The lack of exploration and over profusion of bonfires in DS3 feel like From had bought too much into the hype around their boss fights and basically converted the game to a glorified boss rush. Sekiro actually does the concept well tbf.

falafel

Quote from: Noodle Lizard on January 12, 2024, 05:50:57 PMIt comes out, gets the reception it gets,

I thought the reception was pretty rapturous at first, notwithstanding some grumbling about the lighting model.

Barry Admin

I absolutely love the second one. Still haven't finished the third (or Elden Ring, actually), but the second one is a banger.  I don't usually play through stuff a second time, and tbh I'll usually lose interest right towards the end of a long, single-player game like this.  But DS2 kept me incredibly engaged and I still have nothing but fond memories of it.

When it came out, the rat bro stuff was fucking incredible.

Some years later I bought the Scholar edition for a fiver in Asda, and I spent weeks and weeks rinsing the fuck out of it, and did actually finish it, and all the DLC. 

bgmnts

I want to try DS2 because DS1 is just so interminable. I assumed they just made it a bit better; not as tediously difficult, and a bit more fun to play.

druss

Quote from: bgmnts on January 13, 2024, 02:27:21 PMI want to try DS2 because DS1 is just so interminable. I assumed they just made it a bit better; not as tediously difficult, and a bit more fun to play.
Less fun to play, more obnoxiously difficult, but a (mostly) fun world to explore and great build variety.

Noodle Lizard

Quote from: druss on January 13, 2024, 04:34:55 PMLess fun to play, more obnoxiously difficult, but a (mostly) fun world to explore and great build variety.

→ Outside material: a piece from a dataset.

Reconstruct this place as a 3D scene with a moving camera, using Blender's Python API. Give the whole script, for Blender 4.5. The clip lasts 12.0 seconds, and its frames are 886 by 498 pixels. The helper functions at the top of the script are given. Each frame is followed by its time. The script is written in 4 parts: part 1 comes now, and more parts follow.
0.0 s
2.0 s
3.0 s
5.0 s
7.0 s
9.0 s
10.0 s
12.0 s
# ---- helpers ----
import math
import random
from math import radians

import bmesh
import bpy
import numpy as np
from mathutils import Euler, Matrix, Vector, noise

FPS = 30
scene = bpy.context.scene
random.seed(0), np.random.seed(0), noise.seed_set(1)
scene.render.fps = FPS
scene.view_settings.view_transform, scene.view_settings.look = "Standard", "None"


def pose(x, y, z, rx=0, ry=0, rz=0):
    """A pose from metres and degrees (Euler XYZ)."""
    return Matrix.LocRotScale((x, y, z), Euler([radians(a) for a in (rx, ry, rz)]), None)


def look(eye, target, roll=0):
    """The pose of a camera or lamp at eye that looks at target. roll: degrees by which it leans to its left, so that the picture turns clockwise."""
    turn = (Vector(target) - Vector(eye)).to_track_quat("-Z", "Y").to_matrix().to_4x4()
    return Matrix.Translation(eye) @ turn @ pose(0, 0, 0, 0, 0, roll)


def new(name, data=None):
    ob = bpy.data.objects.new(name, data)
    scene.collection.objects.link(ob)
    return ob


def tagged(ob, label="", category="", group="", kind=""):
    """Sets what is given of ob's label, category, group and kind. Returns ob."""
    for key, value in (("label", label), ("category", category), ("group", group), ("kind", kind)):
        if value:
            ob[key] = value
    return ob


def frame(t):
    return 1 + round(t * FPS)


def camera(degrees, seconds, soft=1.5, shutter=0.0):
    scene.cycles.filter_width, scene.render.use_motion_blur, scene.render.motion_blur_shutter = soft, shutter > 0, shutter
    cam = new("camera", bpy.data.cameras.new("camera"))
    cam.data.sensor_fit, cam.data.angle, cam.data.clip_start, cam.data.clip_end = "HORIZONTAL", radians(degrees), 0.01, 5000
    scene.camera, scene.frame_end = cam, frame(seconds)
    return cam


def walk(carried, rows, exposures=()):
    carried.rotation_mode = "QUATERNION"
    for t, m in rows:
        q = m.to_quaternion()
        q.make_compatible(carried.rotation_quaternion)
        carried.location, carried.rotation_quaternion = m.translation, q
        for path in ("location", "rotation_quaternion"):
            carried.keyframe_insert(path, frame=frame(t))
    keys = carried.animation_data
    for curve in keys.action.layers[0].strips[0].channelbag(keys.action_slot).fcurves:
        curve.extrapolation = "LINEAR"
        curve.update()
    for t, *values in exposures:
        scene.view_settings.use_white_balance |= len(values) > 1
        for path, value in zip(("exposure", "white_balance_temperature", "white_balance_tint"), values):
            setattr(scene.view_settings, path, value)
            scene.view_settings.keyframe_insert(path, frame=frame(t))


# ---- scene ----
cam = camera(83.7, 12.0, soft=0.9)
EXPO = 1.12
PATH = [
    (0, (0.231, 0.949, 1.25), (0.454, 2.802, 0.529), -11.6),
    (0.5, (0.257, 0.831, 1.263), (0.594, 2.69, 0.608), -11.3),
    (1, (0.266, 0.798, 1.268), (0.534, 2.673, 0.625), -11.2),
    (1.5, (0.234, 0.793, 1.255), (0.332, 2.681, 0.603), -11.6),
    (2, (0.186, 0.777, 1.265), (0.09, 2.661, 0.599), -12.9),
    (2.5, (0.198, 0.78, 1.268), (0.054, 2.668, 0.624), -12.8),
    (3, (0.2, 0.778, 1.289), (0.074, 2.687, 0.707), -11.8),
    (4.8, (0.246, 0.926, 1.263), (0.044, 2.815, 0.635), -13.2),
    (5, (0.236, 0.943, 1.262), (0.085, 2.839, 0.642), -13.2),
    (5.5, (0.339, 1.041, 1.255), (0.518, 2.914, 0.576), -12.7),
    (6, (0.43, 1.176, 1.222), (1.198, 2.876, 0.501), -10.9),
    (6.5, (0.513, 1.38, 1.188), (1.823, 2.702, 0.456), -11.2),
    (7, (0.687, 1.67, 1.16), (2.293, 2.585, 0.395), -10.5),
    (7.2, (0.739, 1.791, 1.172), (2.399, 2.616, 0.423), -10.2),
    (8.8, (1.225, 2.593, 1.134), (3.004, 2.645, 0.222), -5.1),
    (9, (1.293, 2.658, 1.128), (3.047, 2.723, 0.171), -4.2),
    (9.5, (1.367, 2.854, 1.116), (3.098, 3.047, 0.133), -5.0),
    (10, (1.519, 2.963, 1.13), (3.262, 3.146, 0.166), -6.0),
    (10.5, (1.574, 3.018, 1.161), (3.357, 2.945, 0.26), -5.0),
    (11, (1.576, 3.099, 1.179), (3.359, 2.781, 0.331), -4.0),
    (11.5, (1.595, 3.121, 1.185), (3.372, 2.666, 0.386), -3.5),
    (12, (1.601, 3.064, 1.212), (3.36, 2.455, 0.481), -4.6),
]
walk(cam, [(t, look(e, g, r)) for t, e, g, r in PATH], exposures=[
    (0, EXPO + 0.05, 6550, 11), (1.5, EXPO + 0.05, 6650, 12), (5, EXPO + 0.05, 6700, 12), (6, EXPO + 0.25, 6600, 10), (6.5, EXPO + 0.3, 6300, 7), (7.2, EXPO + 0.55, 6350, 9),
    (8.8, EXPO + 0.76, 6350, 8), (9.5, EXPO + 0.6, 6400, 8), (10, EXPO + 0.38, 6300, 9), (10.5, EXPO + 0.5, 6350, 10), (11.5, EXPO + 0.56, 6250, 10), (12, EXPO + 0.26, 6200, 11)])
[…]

The build variety is often mentioned as a highlight. I imagine it's more flexible than DS1, but does it have advantages over the later games?

druss

Quote from: Noodle Lizard on January 13, 2024, 05:38:15 PMThe build variety is often mentioned as a highlight. I imagine it's more flexible than DS1, but does it have advantages over the later games?
Bloodborne and DS3 are a joke comparatively, Elden Ring has the best of the lot.

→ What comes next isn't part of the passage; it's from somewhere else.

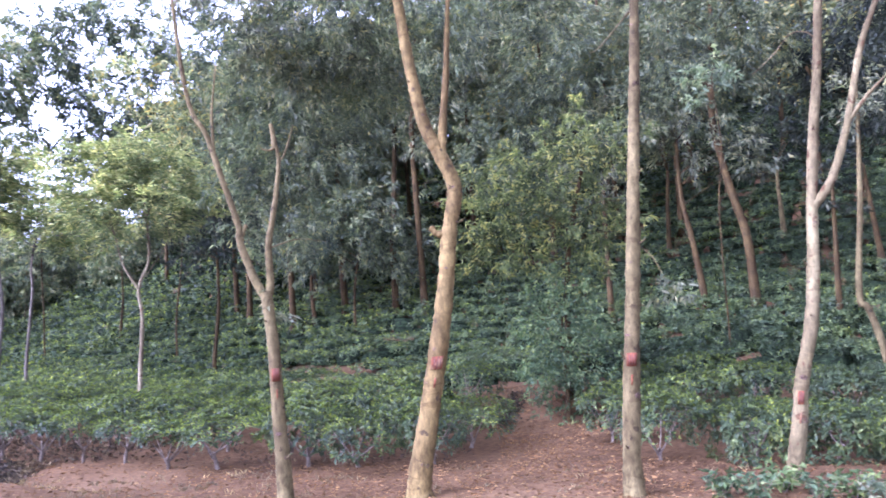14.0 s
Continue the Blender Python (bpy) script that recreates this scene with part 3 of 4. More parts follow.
verge_tree((9.18, 4.45), [(0, 0, -0.08), (0, 0, 0.15), (0, 0, 0.8), (-0.01, 0.03, 1.68), (0.02, -0.05, 2.63), (0.05, -0.11, 3.45)], 0.050, lobes=[(0.03, -0.08, 4.17, 0.51, 0.66), (-0.04, 0.08, 3.15, 0.36, 0.43), (0.06, -0.14, 2.49, 0.32, 0.43), (0.18, -0.4, 3.53, 0.51, 0.65), (0.27, -0.6, 2.76, 0.43, 0.57), (-0.07, 0.16, 3.68, 0.44, 0.51), (0.09, -0.21, 4.72, 0.59, 0.45), (0.1, -0.22, 3.05, 0.43, 0.43)], limbs=[[(0.05, -0.11, 3.45), (0.01, -0.03, 3.72), (-0.01, 0.02, 4.18)], [(0.05, -0.11, 3.45), (0.12, -0.27, 3.87), (0.16, -0.35, 4.43)]], kind="verge", fork=True, bark="pale", label="slim pale-barked acacia at the bend of the verge")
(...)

Edit: Not even counting Sekiro's "build variety".

Noodle Lizard

Quote from: druss on January 13, 2024, 05:48:09 PMBloodborne and DS3 are a joke comparatively, Elden Ring has the best of the lot.

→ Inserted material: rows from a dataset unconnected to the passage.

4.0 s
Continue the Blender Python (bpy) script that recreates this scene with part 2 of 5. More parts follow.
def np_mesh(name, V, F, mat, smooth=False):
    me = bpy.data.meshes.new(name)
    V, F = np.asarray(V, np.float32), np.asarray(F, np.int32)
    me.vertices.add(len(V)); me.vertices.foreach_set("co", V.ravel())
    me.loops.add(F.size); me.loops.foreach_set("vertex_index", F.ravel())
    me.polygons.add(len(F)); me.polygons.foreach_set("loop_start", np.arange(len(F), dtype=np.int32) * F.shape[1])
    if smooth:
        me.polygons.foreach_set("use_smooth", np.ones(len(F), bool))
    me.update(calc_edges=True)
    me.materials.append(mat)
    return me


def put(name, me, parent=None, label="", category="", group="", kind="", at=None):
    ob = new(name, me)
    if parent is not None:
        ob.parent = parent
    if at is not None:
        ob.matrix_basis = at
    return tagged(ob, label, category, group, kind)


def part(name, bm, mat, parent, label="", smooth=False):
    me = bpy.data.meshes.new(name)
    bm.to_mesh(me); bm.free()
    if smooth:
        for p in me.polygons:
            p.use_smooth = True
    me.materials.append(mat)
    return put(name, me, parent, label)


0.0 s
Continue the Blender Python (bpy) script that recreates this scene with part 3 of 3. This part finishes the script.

Edit: Not even counting Sekiro's "build variety".

Yeah, I just meant the Souls games, although I count ER among them. I would've guessed ER had the most going on, but I wonder if this (along with the spirit ashes) is responsible for some of the weird tuning you get with some of the late-game bosses, all having massive AoE attacks to stop people from just Comet Azuring them into hasty oblivion.

oggyraiding

Looking back at the series, was vanilla Dark Souls 2 the only entry to have DLC weapon early unlocks?

https://www.polygon.com/2014/2/12/5404872/dark-souls-2-black-armor-weapons-pack-pre-order

None of them look particularly like I'd use them, I feel DS2's marketing was very much of its time. DLC weapons and an "epic" advert.


druss

Just remembered a Dark Souls 2 USP: npc invaders, particularly in the DLC. By far the best and most creative, weirdly abandoned after this game as none of their future games have had anyone as good as Maldren the assassin (and others, but he is the star).

Pink Gregory

Quote from: oggyraiding on January 13, 2024, 06:38:20 PMLooking back at the series, was vanilla Dark Souls 2 the only entry to have DLC weapon early unlocks?

https://www.polygon.com/2014/2/12/5404872/dark-souls-2-black-armor-weapons-pack-pre-order

None of them look particularly like I'd use them, I feel DS2's marketing was very much of its time. DLC weapons and an "epic" advert.


I'm v.happy that they use the original Locomotive Breath and not some husky voiced slowed down version or some lame metalled up version.

Rush Goalie

It's mechanically clunky compared to Demon's or Dark, most weapons feel like they're made of polystyrene, and the gank squad enemy placing is bloody annoying. On the other hand, it's got atmosphere, variety and personality on a scale none of the other contemporary FROM games have managed.

It feels like Dark Souls Gaiden, taking the spirit of the original and displacing it to a dreamlike alternative timeline. The patchwork structure and lack of backtracking makes it feel much less familiar. Where I can run through the entire sequence of Dark Souls in my mind, this feels like flickering fragmented memories of a journey. This ties beautifully to the disparate themes of dementia and affirming one's own narrative.

It's frustrating and unfair, but beautiful and Odyssean in a way that FROM have never equalled.

Noodle Lizard

I haven't had much of a chance to play yet (at least not the 8 hour sessions I would like, never become married/employed/a parent), but I've cleared the Forest of Fallen Giants and got myself a decently upgraded Fire Longsword.

It's fun enough, but the overabundance of ganks and ambushes is already a bit annoying. Ambushes in the other games teach you to lock on or look around carefully when entering new areas or approaching an item, but here they just appear as if spawned from thin air and it happens constantly.

The losing max HP upon death is a bad mechanic which doesn't inspire much risk-taking or exploration, and having to dump levels into Adaptability sucks. I like that this is offset by some attributes improving multiple stats to varying degrees (strength increases HP a bit etc.), but I still prefer the more streamlined systems in DS3 and ER.

The combat is bad compared to the other games, including its predecessors, but it's somewhat charming I suppose. I'm not hating it anyway, despite those obvious flaws.